In 2012, local communities submitted 48 claims for community rights (under the Forest Rights Act, FRA) over the Banni. However, these have not been settled either.
“The FRA is the only way currently available to the people of Banni to claim any rights over the landscape,” said Thorat.
People are torn between claiming individual rights (for private lands, that they are increasingly dependent on due to the changing political economy) and community forest rights for they believe in the idea of the commons, she added. However, so far, all FRA claims have been only for community forest rights.
Marginalising pastoralism
The marginalisation of pastoralism and pastoralists, as well as hailing sedentary lifestyles such as agriculture over nomadic ones, are also factors that social scientists point out could be at work in the Kachchh. Different strategies put forward for grassland development is usually that of mitigating migration, writes Purnendu Kavoori (Director, Center For Social Ecology, Jaipur) in an issue of Common Voices that deals with pastoralism and grazing commons. There are no pastoralist-specific developmental policies either. “The possibility that pastoral production systems based on low water utilisation and open grazing regimes can be part of a developmental package woven around irrigation technology has never been explored,” he added.
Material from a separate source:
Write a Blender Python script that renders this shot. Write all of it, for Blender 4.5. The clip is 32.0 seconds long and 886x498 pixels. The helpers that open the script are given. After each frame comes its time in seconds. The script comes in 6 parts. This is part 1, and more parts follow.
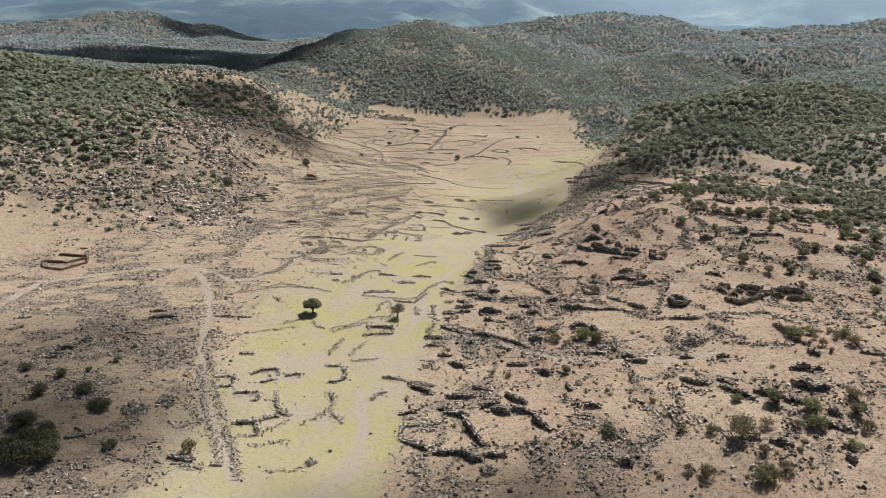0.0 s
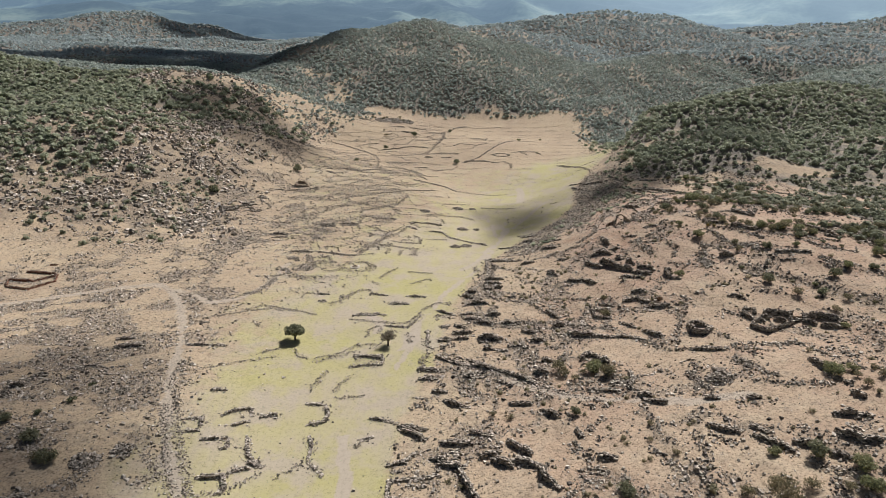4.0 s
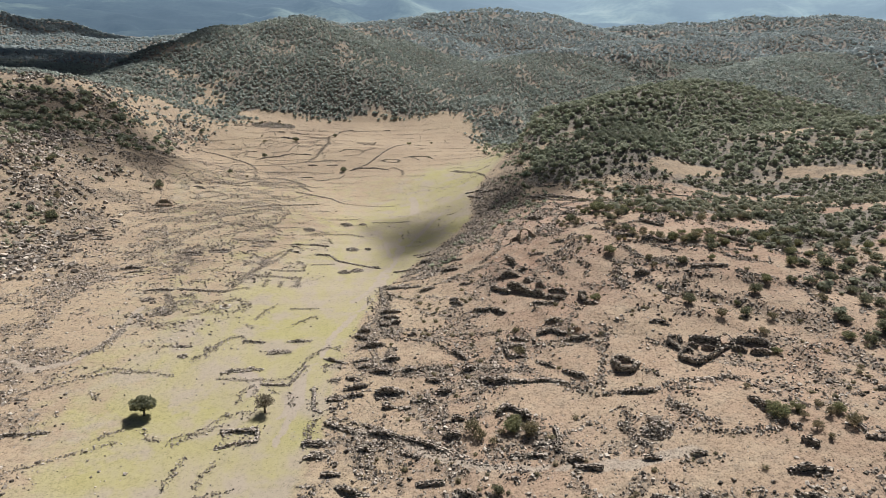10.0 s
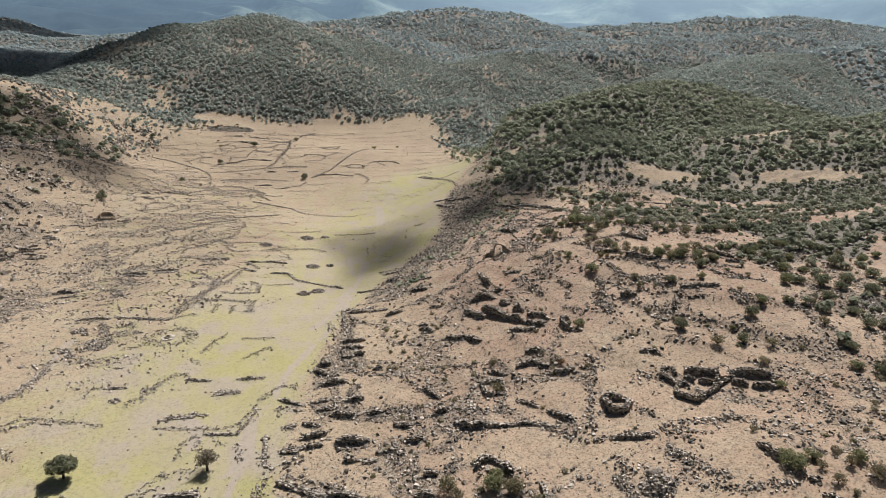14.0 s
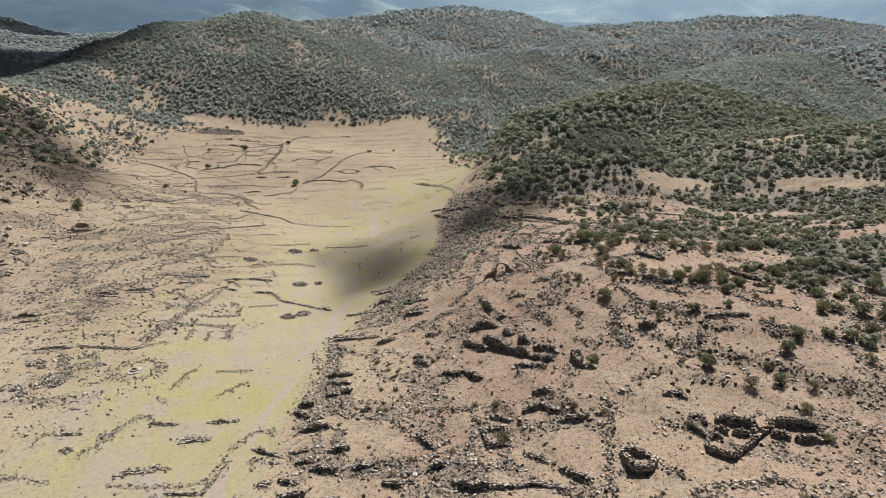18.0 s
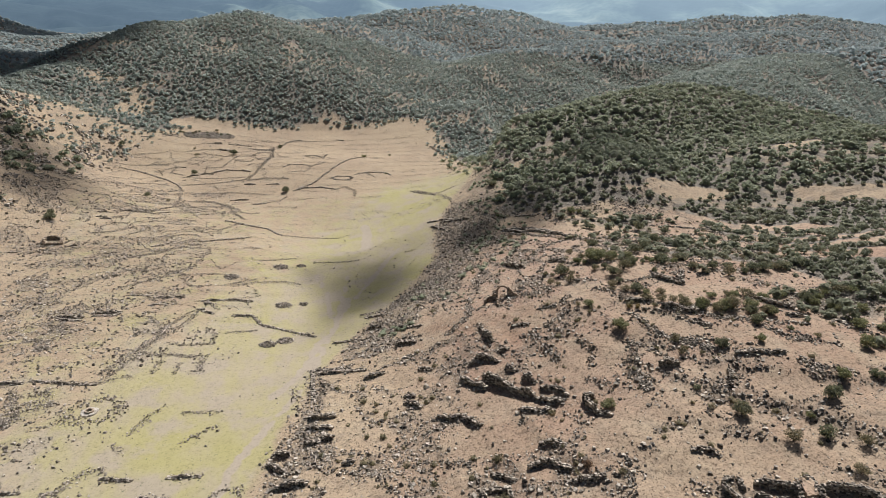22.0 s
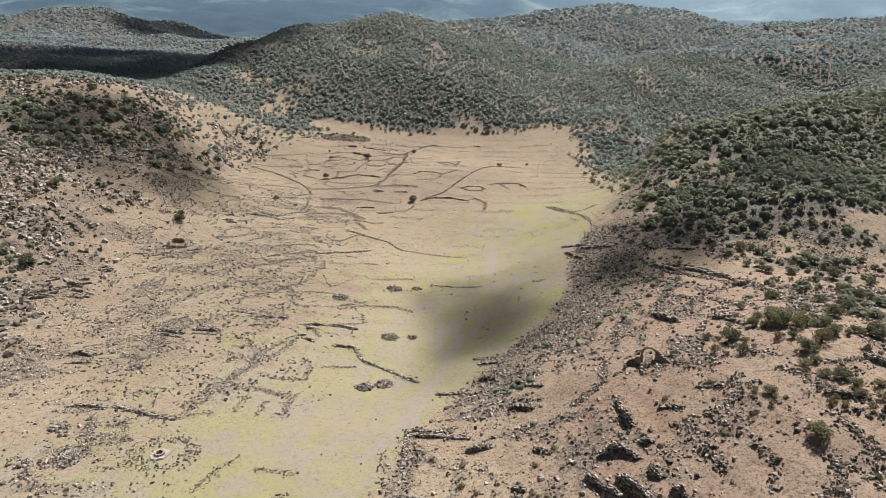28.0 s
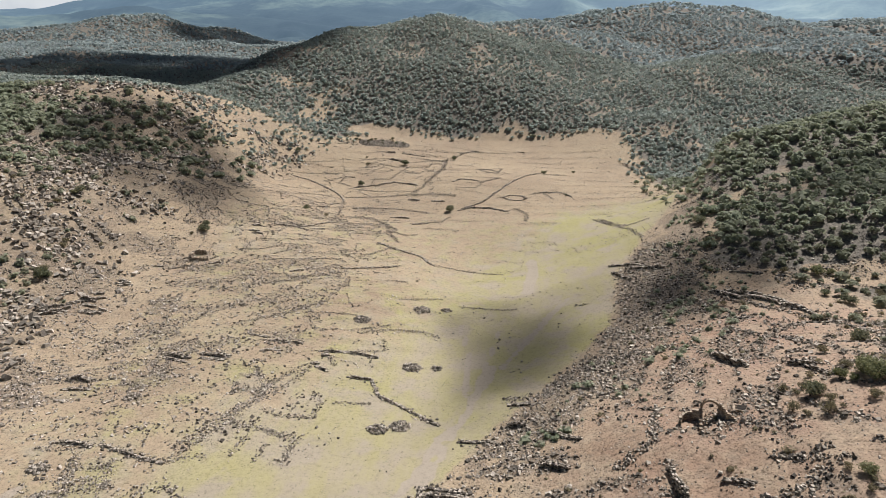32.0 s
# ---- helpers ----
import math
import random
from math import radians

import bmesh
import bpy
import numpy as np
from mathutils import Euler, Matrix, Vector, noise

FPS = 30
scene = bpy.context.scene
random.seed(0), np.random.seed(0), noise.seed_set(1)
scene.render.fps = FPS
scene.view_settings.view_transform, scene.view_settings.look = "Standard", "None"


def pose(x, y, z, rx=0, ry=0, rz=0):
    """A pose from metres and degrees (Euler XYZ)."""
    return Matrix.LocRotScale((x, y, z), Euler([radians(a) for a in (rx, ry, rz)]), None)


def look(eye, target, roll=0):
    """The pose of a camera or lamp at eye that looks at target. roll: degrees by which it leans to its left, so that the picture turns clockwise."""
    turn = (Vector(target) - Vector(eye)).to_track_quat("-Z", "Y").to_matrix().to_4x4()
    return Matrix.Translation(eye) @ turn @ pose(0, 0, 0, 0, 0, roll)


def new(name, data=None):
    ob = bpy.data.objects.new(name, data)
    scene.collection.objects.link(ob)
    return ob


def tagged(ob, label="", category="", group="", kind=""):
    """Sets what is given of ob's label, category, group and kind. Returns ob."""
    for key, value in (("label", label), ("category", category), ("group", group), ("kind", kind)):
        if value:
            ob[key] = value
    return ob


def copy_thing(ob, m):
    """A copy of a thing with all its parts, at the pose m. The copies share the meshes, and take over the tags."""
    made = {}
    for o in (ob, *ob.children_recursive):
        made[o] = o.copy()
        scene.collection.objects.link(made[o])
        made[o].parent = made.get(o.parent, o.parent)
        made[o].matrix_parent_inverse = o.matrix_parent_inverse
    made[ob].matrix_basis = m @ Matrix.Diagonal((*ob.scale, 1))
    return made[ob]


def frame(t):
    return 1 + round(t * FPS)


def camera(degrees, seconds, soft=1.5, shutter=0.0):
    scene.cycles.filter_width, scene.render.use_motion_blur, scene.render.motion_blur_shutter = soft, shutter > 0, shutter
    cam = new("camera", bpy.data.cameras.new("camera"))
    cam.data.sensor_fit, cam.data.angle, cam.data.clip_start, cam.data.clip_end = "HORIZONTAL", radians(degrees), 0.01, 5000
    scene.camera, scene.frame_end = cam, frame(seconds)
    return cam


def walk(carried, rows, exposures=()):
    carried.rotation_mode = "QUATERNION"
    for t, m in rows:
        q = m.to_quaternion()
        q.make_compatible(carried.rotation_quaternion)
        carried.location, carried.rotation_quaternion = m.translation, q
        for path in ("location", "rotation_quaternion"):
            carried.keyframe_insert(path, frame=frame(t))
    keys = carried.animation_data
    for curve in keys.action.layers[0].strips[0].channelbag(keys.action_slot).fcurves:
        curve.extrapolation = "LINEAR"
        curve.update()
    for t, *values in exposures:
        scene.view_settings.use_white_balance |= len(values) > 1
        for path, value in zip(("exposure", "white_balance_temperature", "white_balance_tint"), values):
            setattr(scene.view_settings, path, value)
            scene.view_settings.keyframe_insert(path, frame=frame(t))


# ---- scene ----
cam = camera(70.2, 32.0, 0.55)
PATH = [
    (0, (1.36, -0.41, 80.27), (0.50, 94.48, 48.72), 0.30),
    (0.5, (1.55, 1.89, 80.26), (0.68, 96.78, 48.71), 0.27),
    (1, (1.74, 4.19, 80.26), (0.83, 99.08, 48.70), 0.25),
    (1.5, (1.92, 6.50, 80.26), (0.99, 101.38, 48.68), 0.22),
    (2, (2.11, 8.81, 80.25), (1.16, 103.69, 48.67), 0.20),
    (2.5, (2.29, 11.13, 80.25), (1.33, 106.00, 48.66), 0.17),
    (3, (2.48, 13.45, 80.25), (1.49, 108.32, 48.65), 0.15),
    (3.5, (2.67, 15.79, 80.25), (1.65, 110.66, 48.64), 0.12),
    (4.5, (3.04, 20.51, 80.24), (1.98, 115.37, 48.61), 0.08),
    (5.5, (3.42, 25.29, 80.23), (2.32, 120.14, 48.59), 0.03),
    (6, (3.61, 27.71, 80.22), (2.50, 122.56, 48.57), -0.00),
    (6.5, (3.80, 30.15, 80.22), (2.72, 124.99, 48.53), 0.03),
    (7, (3.99, 32.60, 80.21), (3.66, 127.44, 48.49), 0.07),
    (7.5, (4.19, 35.05, 80.20), (6.29, 129.85, 48.45), 0.10),
    (8, (4.40, 37.48, 80.20), (9.26, 132.17, 48.41), 0.13),
    (8.5, (4.63, 39.89, 80.19), (12.17, 134.39, 48.37), 0.17),
    (9, (4.87, 42.25, 80.18), (15.09, 136.49, 48.33), 0.20),
    (9.5, (5.13, 44.57, 80.17), (17.93, 138.50, 48.32), 0.23),
    (10, (5.41, 46.85, 80.17), (20.85, 140.38, 48.32), 0.25),
    (10.5, (5.72, 49.09, 80.16), (23.60, 142.18, 48.31), 0.28),
    (11, (6.04, 51.30, 80.16), (25.94, 143.98, 48.31), 0.30),
    (11.5, (6.39, 53.49, 80.16), (26.75, 146.07, 48.31), 0.33),
    (12, (6.75, 55.67, 80.16), (27.14, 148.25, 48.32), 0.35),
    (12.5, (7.14, 57.85, 80.17), (27.54, 150.42, 48.33), 0.38),
    (13, (7.56, 60.03, 80.19), (27.96, 152.60, 48.34), 0.40),
    (13.5, (7.99, 62.21, 80.21), (28.39, 154.78, 48.34), 0.41),
    (14, (8.45, 64.41, 80.24), (28.84, 156.97, 48.35), 0.42),
    (14.5, (8.93, 66.62, 80.27), (29.31, 159.17, 48.36), 0.43),
    (15.5, (9.94, 71.04, 80.33), (30.41, 163.56, 48.38), 0.44),
    (16.5, (11.02, 75.47, 80.39), (31.57, 167.95, 48.39), 0.46),
    (17, (11.58, 77.68, 80.41), (32.14, 170.16, 48.40), 0.47),
    (17.5, (12.16, 79.89, 80.43), (32.73, 172.36, 48.39), 0.47),
    (18, (12.75, 82.09, 80.44), (33.32, 174.55, 48.38), 0.48),
    (18.5, (13.36, 84.28, 80.44), (33.93, 176.74, 48.36), 0.49),
    (19, (13.97, 86.47, 80.44), (34.54, 178.91, 48.33), 0.50),
    (19.5, (14.60, 88.64, 80.41), (35.16, 181.10, 48.32), 0.50),
    (20, (15.23, 90.81, 80.38), (35.79, 183.27, 48.31), 0.50),
    (20.5, (15.87, 92.99, 80.34), (36.42, 185.45, 48.28), 0.50),
    (21, (16.51, 95.17, 80.29), (37.09, 187.64, 48.24), 0.50),
    (21.5, (17.15, 97.38, 80.23), (37.74, 189.84, 48.20), 0.50),
    (22, (17.79, 99.61, 80.17), (38.39, 192.08, 48.15), 0.50),
    (22.5, (18.42, 101.87, 80.11), (39.01, 194.35, 48.10), 0.50),
    (23, (19.05, 104.17, 80.04), (39.63, 196.66, 48.05), 0.50),
    (23.5, (19.67, 106.52, 79.97), (40.26, 199.01, 47.99), 0.45),
    (24, (20.27, 108.91, 79.90), (40.89, 201.40, 47.93), 0.40),
    (24.5, (20.87, 111.34, 79.83), (41.51, 203.82, 47.87), 0.35),
    (25, (21.46, 113.79, 79.75), (42.12, 206.27, 47.81), 0.30),
    (25.5, (22.04, 116.25, 79.66), (42.68, 208.75, 47.74), 0.25),
    (26, (22.62, 118.73, 79.57), (41.47, 211.61, 47.66), 0.20),
    (26.5, (23.19, 121.21, 79.47), (37.76, 214.86, 47.57), 0.15),
    (27, (23.76, 123.69, 79.36), (32.72, 218.04, 47.47), 0.10),
    (27.5, (24.32, 126.15, 79.23), (25.95, 220.92, 47.36), 0.05),
    (28, (24.89, 128.60, 79.09), (24.00, 223.38, 47.23), -0.00),
    (28.5, (25.45, 131.02, 78.94), (24.55, 225.82, 47.15), -0.09),
    (29, (26.00, 133.41, 78.78), (25.04, 228.24, 47.05), -0.17),
    (29.5, (26.56, 135.79, 78.60), (25.52, 230.64, 46.95), -0.26),
    (30, (27.12, 138.15, 78.42), (25.99, 233.02, 46.83), -0.35),
    (30.5, (27.67, 140.49, 78.22), (26.47, 235.39, 46.71), -0.44),
    (31, (28.23, 142.83, 78.03), (26.92, 237.75, 46.58), -0.52),
    (31.5, (28.78, 145.16, 77.82), (26.42, 240.08, 46.44), -0.61),
    (32, (29.34, 147.48, 77.62), (20.83, 242.07, 46.31), -0.70),
]
walk(cam, [(t, look(eye, target, roll)) for t, eye, target, roll in PATH], [(0, 0.18, 6290, 10)])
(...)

The need to ‘green’ an arid system and the “flawed understanding” of the dynamics of these lands has resulted in Kachchh being judged only by its potential for agriculture and not as a rangeland or agro-pastoral economy, sociologists Lyla Mehta and Shilpi Srivastava of the Institute of Development Studies (United Kingdom) wrote in their recent paper on resource scarcities in the Kachchh. This “dryland blindness” – the inability to see pastoral mobility as the Maldharis’ way of tackling environment and resource variability in the Kachchh – applies to the whole of Kutch, Mehta told Mongabay-India in an email. It has “huge implications for the lives and livelihoods of pastoralist communities, their wellbeing, identity and also sustainable land-use practices in the dryland of Kutch,” she added.